**Requirement:** Gather all lines from the material that contain the word "collection".

**Dataset content:**
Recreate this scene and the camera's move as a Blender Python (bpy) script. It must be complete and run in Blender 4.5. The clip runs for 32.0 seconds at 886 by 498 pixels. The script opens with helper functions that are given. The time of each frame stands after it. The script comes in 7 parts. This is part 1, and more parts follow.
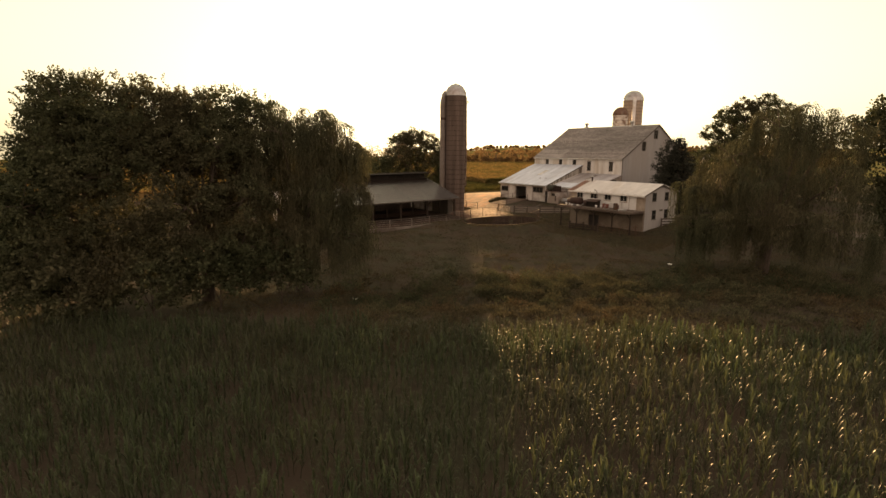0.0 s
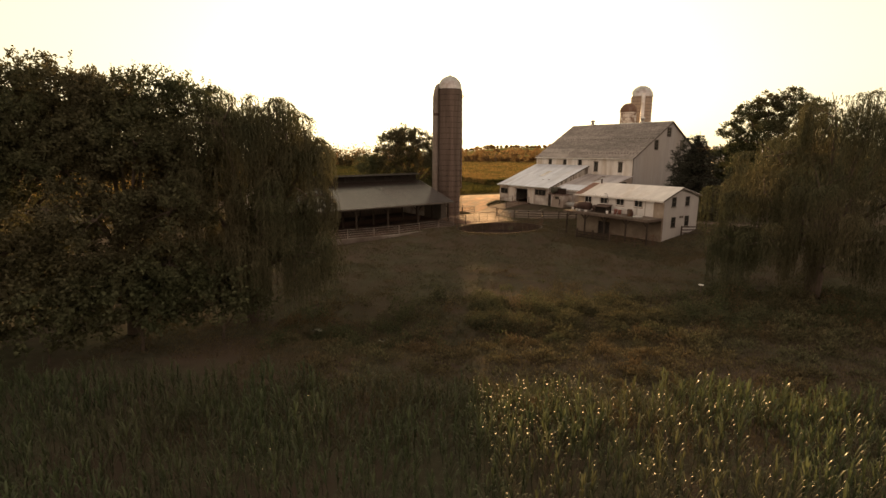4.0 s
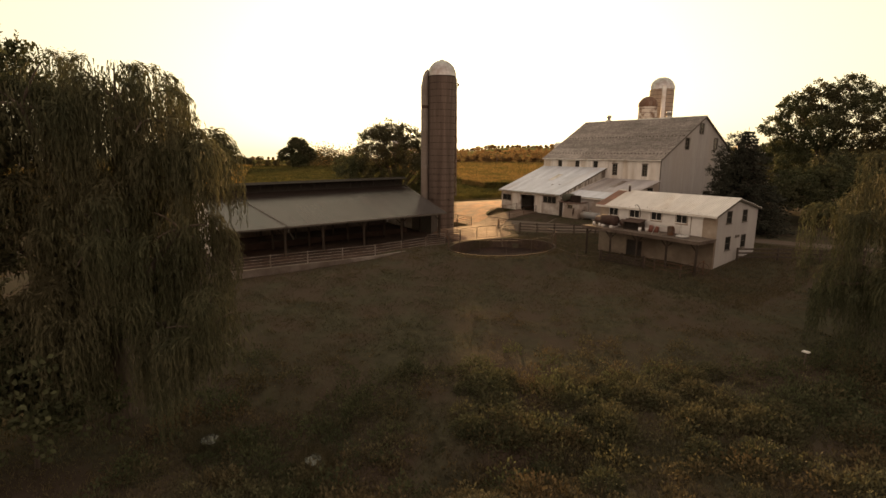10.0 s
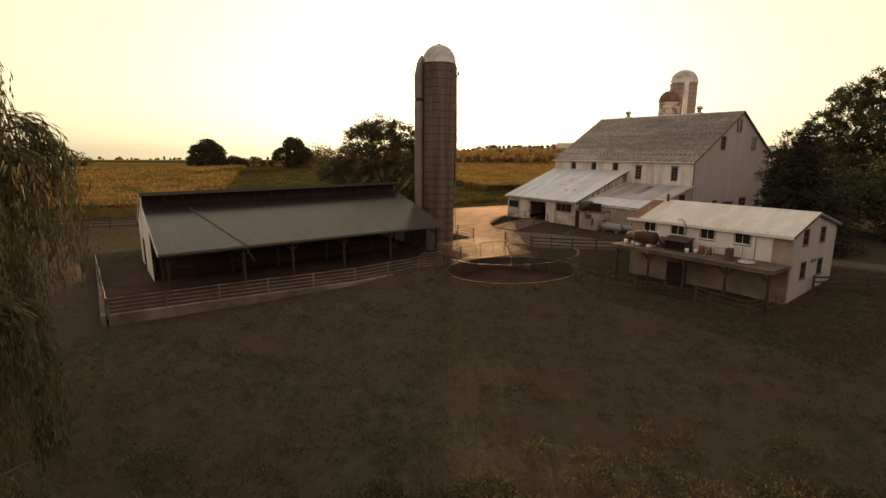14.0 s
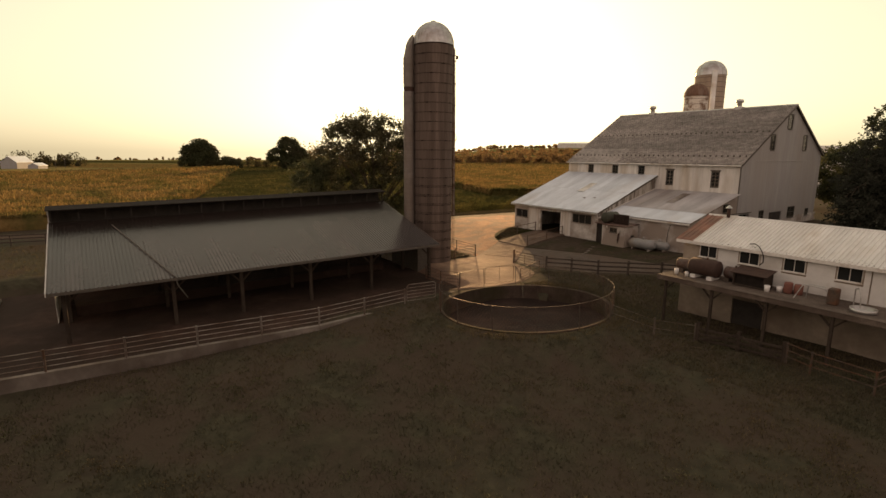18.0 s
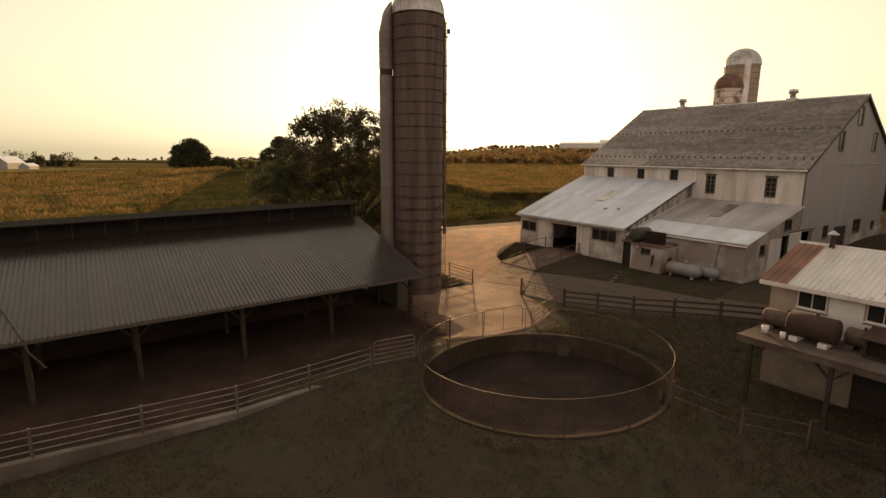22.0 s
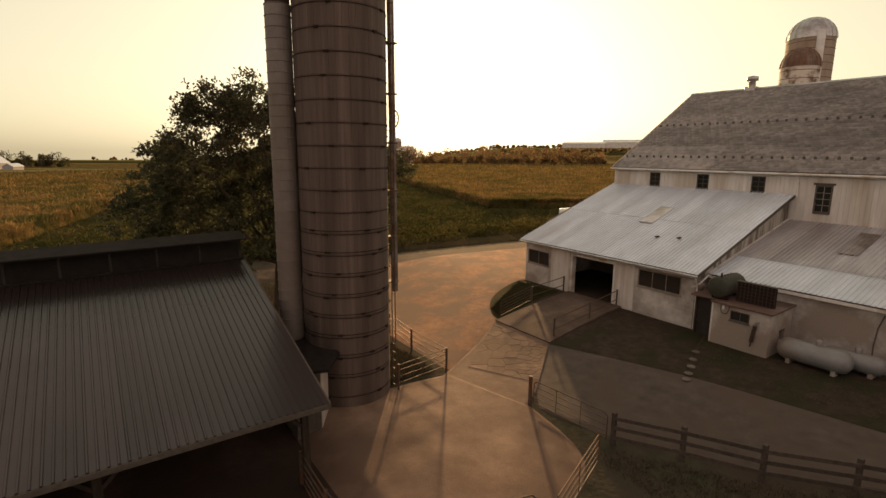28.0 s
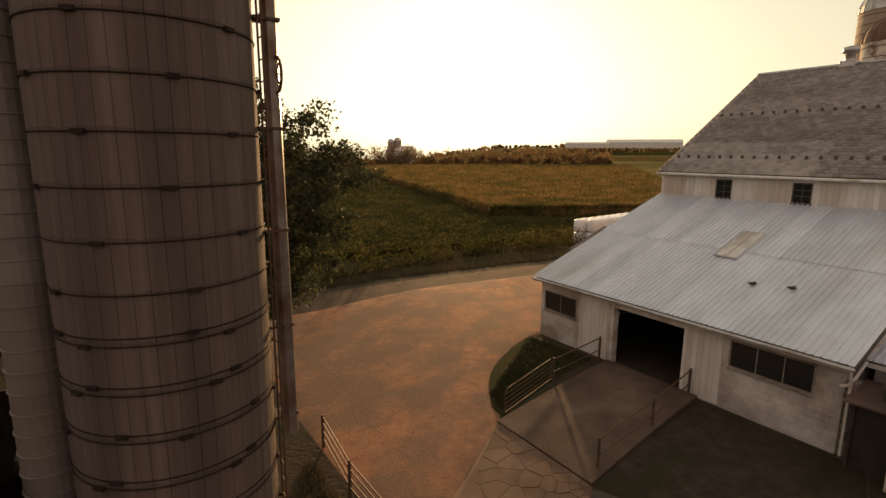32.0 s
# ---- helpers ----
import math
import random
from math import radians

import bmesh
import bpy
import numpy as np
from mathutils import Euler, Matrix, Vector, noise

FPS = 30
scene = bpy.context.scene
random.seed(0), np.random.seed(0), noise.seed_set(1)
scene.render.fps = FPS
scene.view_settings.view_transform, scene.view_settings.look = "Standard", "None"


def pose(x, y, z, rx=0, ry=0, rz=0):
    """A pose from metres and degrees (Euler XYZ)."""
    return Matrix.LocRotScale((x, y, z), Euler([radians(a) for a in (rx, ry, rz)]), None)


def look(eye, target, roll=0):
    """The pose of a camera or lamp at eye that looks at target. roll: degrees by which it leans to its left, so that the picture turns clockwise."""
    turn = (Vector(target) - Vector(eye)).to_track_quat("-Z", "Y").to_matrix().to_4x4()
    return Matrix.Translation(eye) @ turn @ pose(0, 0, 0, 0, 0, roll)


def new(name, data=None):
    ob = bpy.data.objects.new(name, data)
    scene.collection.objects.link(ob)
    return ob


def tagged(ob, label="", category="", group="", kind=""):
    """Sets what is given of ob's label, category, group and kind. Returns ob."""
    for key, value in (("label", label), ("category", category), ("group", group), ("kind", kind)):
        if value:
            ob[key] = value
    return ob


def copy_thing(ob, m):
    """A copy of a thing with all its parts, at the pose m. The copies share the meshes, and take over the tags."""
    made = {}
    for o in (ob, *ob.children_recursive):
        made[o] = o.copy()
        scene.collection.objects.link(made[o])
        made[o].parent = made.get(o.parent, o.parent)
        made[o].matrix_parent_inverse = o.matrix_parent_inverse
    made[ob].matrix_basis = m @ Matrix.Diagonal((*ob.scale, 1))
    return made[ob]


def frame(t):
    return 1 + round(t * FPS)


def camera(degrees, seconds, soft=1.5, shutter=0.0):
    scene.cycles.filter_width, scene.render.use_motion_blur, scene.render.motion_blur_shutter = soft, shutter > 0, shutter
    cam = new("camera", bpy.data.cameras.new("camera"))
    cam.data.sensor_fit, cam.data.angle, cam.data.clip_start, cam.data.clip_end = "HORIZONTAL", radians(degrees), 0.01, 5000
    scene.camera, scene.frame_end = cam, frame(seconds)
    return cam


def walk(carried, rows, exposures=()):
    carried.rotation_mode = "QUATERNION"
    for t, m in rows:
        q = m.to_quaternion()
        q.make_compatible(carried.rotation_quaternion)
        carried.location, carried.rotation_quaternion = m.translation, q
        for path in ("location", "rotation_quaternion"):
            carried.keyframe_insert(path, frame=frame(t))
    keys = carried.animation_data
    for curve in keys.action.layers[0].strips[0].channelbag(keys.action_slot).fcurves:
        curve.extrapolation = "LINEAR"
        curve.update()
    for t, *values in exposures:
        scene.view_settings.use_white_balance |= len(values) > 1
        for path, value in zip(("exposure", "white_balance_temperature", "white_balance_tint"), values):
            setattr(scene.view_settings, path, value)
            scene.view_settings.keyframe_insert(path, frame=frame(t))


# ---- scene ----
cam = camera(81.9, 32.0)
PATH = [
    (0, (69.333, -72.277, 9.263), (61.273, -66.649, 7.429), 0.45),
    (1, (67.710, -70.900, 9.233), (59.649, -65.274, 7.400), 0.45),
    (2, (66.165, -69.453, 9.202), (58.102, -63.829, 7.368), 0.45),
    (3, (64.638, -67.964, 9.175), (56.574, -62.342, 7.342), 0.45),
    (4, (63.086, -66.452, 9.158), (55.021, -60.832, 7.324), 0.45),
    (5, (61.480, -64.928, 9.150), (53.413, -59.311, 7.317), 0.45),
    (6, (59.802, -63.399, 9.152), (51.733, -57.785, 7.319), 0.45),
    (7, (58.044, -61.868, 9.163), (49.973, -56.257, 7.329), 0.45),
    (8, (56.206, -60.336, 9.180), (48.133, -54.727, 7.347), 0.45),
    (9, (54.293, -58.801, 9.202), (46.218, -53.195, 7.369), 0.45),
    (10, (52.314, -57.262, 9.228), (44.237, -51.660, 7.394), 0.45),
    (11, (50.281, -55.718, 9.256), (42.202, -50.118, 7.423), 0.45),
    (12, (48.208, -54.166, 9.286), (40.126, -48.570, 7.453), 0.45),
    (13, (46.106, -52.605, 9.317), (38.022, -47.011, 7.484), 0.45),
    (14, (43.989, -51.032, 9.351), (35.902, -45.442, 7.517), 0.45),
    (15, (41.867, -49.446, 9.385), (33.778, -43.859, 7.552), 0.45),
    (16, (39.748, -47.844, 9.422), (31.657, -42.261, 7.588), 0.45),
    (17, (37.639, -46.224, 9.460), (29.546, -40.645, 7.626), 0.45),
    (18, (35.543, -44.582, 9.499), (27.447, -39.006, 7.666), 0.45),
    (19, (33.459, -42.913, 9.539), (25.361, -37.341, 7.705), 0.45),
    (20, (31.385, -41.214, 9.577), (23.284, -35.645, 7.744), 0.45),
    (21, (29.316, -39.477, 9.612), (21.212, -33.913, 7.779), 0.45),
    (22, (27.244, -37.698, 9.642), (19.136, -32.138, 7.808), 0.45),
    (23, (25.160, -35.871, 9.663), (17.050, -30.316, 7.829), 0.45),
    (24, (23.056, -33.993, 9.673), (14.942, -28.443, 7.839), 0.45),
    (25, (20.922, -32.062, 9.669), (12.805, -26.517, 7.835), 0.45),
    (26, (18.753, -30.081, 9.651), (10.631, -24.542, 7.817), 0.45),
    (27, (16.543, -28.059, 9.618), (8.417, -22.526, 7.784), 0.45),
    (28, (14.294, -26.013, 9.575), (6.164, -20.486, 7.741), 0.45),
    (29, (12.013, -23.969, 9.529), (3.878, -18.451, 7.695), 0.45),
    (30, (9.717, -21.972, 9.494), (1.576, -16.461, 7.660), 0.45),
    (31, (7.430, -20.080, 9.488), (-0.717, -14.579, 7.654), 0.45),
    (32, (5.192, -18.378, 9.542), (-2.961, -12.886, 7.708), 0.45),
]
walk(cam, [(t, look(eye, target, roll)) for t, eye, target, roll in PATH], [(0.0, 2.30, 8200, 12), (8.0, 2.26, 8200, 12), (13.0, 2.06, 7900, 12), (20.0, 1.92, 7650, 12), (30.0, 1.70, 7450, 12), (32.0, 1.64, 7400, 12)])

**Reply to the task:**
    scene.collection.objects.link(ob)
        scene.collection.objects.link(made[o])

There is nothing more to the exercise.